Butter also makes your boxed cake better
As Paula Deen the butter queen would probably say, butter makes everything better, and boxed cake mix is no exception. Lately, there's been a new viral TikTok baking hack (are there any other kind?) making the rounds where a home baker makes a number of changes to her boxed cake mix that she promises will make your cake come out tasting so much richer and moister than it would have done had you simply followed the directions given on the package. What you do is you swap the water for milk, swap whole eggs for egg whites (she used a boxed white cake mix that called for 5 egg whites but used three whole eggs instead, which you'd think would make it a tad less white, but whatever), and omit the vegetable oil in favor of using double that amount of melted butter.
While it's not the easiest hack in the world, involving multiple substitutions, she claims the results are worth it. It seems the commenters on the TikTok video, at least the ones who actually tried this hack, agree. One deemed it, "By far THE best cake I've EVER made," while another said, "Better than anything I've ever made! Insane."

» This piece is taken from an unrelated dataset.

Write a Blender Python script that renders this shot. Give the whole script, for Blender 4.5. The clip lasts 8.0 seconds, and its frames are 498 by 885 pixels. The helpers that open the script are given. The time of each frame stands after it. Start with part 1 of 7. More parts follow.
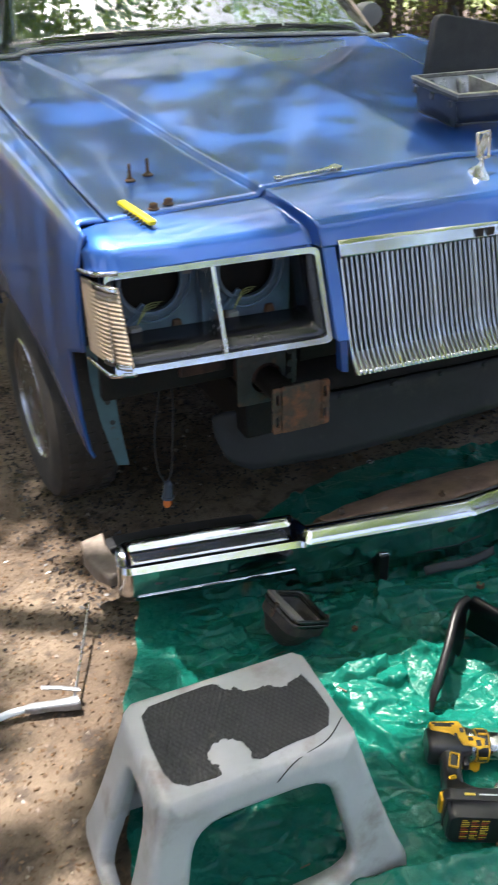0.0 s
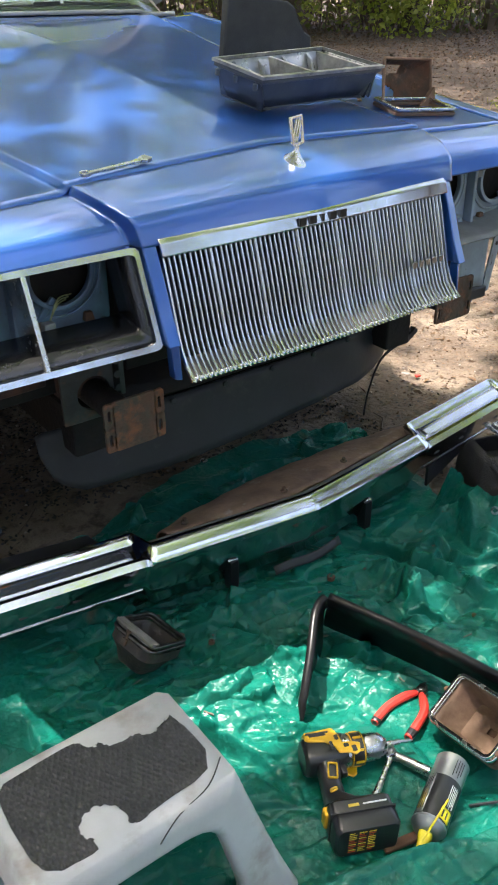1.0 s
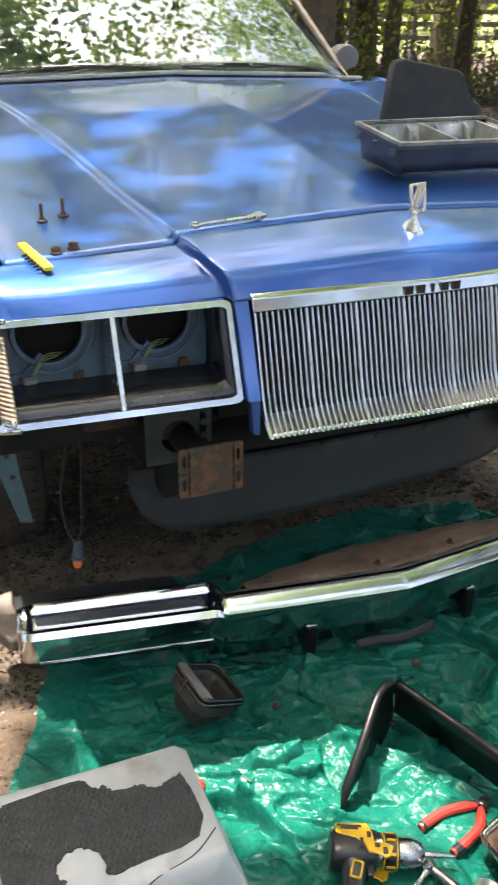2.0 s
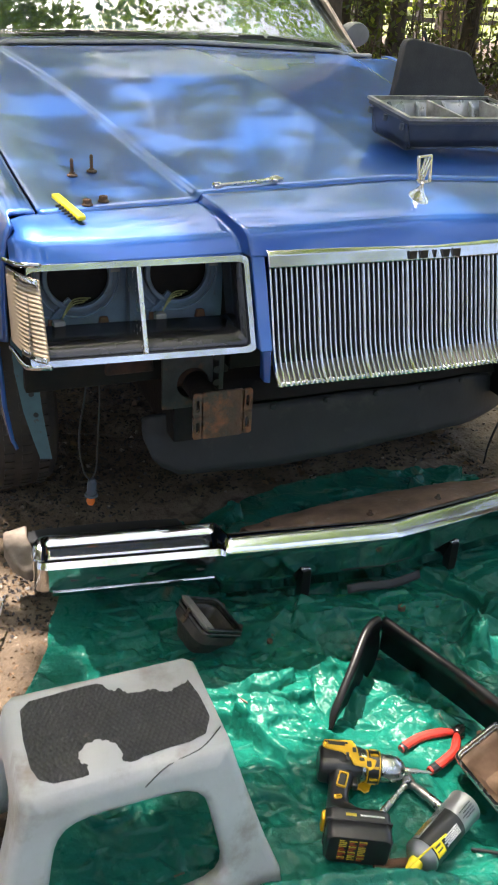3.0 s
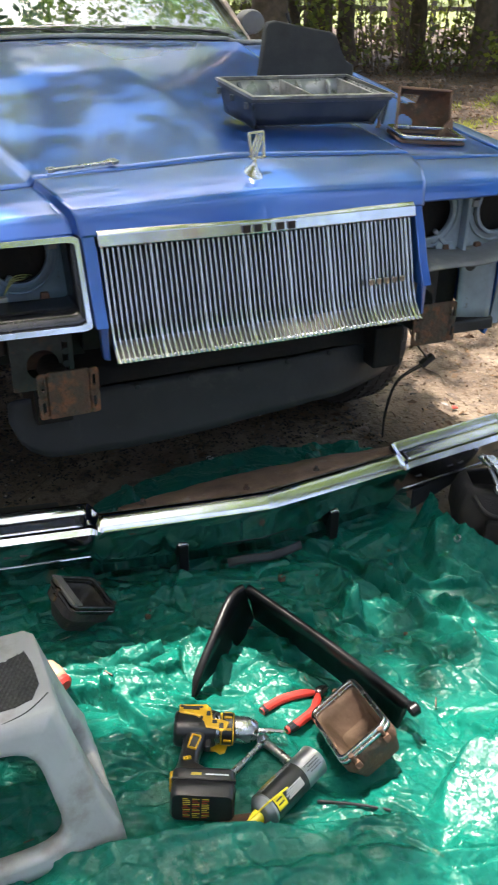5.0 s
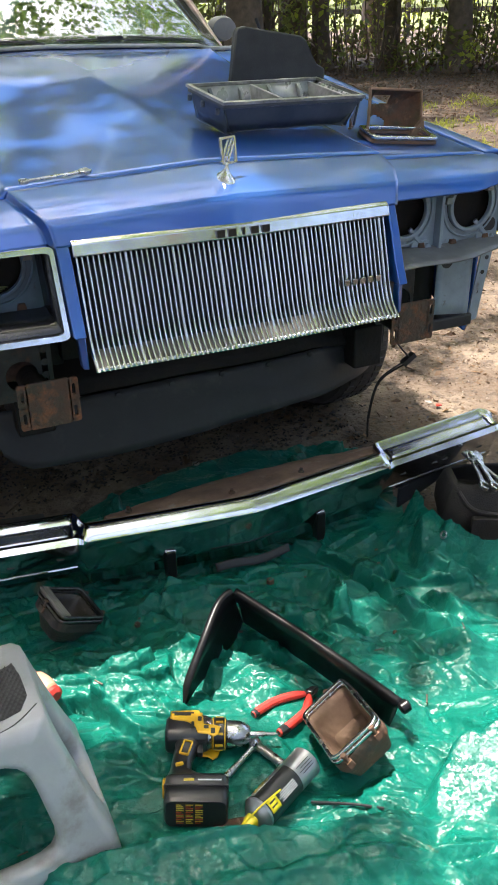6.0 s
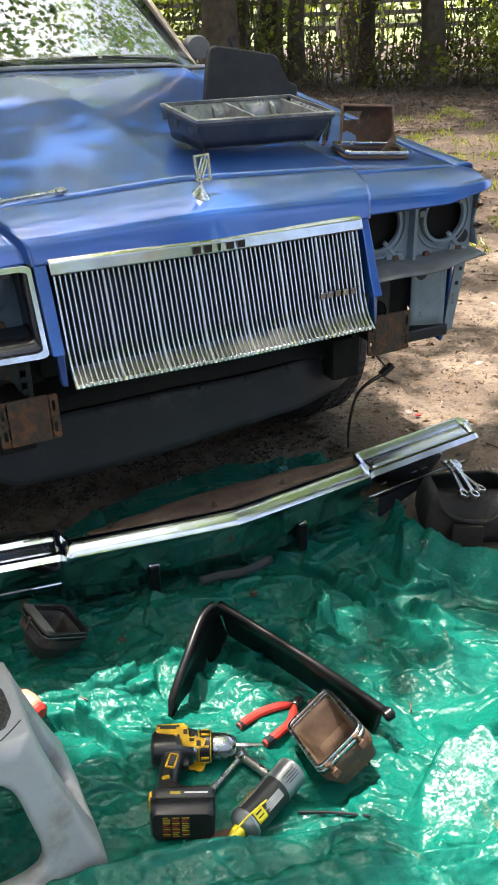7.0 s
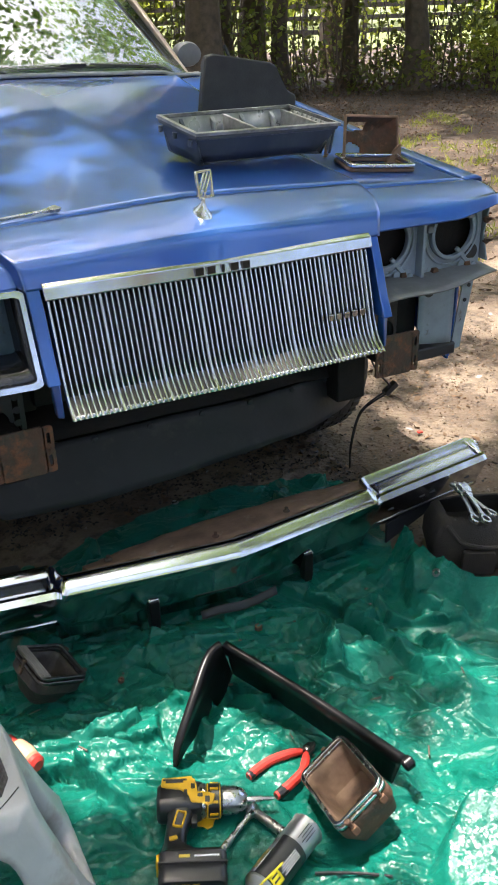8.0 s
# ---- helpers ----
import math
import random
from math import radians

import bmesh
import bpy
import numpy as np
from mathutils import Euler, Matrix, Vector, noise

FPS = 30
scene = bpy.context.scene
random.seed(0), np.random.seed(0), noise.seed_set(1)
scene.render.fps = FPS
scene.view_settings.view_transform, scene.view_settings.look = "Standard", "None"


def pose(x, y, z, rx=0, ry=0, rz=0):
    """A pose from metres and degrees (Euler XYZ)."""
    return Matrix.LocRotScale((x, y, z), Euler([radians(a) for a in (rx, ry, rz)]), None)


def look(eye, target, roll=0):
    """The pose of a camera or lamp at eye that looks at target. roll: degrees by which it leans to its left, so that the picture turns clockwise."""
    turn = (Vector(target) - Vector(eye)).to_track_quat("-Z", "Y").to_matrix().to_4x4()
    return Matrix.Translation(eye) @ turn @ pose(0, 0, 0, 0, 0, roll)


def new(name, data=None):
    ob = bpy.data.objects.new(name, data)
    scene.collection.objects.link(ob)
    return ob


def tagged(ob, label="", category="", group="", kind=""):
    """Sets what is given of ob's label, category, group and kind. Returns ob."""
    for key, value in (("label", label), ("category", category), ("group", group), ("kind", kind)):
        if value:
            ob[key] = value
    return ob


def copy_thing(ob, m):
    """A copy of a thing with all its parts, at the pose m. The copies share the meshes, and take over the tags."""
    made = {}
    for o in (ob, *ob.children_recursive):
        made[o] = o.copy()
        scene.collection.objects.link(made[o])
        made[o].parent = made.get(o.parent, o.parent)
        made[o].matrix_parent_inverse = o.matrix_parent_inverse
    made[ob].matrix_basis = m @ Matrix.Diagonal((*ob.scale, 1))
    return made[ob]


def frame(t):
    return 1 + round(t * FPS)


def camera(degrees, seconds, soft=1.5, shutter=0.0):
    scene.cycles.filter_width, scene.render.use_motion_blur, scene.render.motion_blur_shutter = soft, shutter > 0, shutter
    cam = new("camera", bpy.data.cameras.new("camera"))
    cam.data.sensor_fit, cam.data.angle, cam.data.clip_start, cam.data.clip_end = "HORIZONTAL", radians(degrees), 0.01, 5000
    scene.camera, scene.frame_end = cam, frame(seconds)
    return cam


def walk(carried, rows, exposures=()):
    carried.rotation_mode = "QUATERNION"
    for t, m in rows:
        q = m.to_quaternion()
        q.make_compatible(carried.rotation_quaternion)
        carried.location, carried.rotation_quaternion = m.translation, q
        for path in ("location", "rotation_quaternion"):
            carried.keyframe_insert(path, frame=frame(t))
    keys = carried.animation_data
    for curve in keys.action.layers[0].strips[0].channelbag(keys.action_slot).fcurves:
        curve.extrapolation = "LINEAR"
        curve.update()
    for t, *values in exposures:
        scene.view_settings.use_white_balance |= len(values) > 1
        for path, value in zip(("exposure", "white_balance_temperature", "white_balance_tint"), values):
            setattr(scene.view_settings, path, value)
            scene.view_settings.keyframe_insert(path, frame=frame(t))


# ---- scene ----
cam = camera(32.3, 8.0, 1.8, 0.35)
PATH = [
    (0, (-1.1904, -1.4178, 1.4487), (-0.5284, 0.2018, 0.4799), -1.55),
    (0.5, (-1.1940, -1.3117, 1.4564), (-0.2979, 0.1745, 0.4622), -0.32),
    (1, (-1.1644, -1.2712, 1.4420), (-0.1417, 0.1188, 0.4312), -0.44),
    (1.5, (-1.0542, -1.3259, 1.4474), (-0.1360, 0.1658, 0.4822), 0.03),
    (2, (-0.9541, -1.3531, 1.4400), (-0.2882, 0.3023, 0.5365), 0.51),
    (2.2, (-0.9457, -1.3702, 1.4397), (-0.3333, 0.3035, 0.5321), -0.27),
    (3.3, (-1.0883, -1.4923, 1.4429), (-0.3575, 0.1041, 0.4850), 5.26),
    (3.5, (-1.0944, -1.4920, 1.4458), (-0.3483, 0.0962, 0.4862), 6.07),
    (4, (-1.0338, -1.5372, 1.4456), (-0.2938, 0.0639, 0.5028), 4.66),
    (4.5, (-0.8916, -1.6009, 1.4426), (-0.1921, 0.0220, 0.5061), 3.16),
    (5, (-0.7964, -1.6490, 1.4264), (-0.0828, -0.0409, 0.4751), 0.86),
    (5.2, (-0.7799, -1.6560, 1.4224), (-0.0449, -0.0611, 0.4654), -0.13),
    (6.5, (-0.7805, -1.6677, 1.4279), (-0.0393, -0.0575, 0.5016), -1.32),
    (7, (-0.7766, -1.6820, 1.4310), (-0.0035, -0.0789, 0.5186), -1.55),
    (7.5, (-0.7774, -1.6383, 1.4340), (-0.0003, -0.0308, 0.5328), -1.11),
    (8, (-0.7640, -1.5509, 1.4375), (0.0431, 0.0389, 0.5313), -1.54),
]
walk(cam, [(t, look(eye, target, roll)) for t, eye, target, roll in PATH],
     [(0.0, 2.64, 6350, 14), (1.0, 2.70, 6400, 14), (2.0, 2.86, 6750, 14), (3.5, 2.74, 6650, 14), (5.0, 2.64, 6450, 14), (6.5, 2.58, 6400, 14), (8.0, 2.55, 6450, 14)])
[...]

Believe it or not, ice cream works for boxed cake mix, too
So you're all out of a boring ingredient like oil, but you've still got plenty of ice cream? That makes perfect sense to us. What makes ice cream so creamy is its high fat content, and that means that you can actually use it as a baking ingredient to replace another type of fat. If you're making a boxed cake mix, you will probably need about two cups (one pint) of melted ice cream to make this hack work — a premium (high fat) brand will work best, but even the cheap stuff should work fine. A low-fat product like Halo Top might not work so well, though, nor should you try this with gelato or sorbet.
Anyway, take your melted ice cream and your dry cake mix and stir them together, then add in the eggs. Skip the water called for as well as the oil, however, since the melted ice cream will supply the needed moisture. How's that for an easy hack?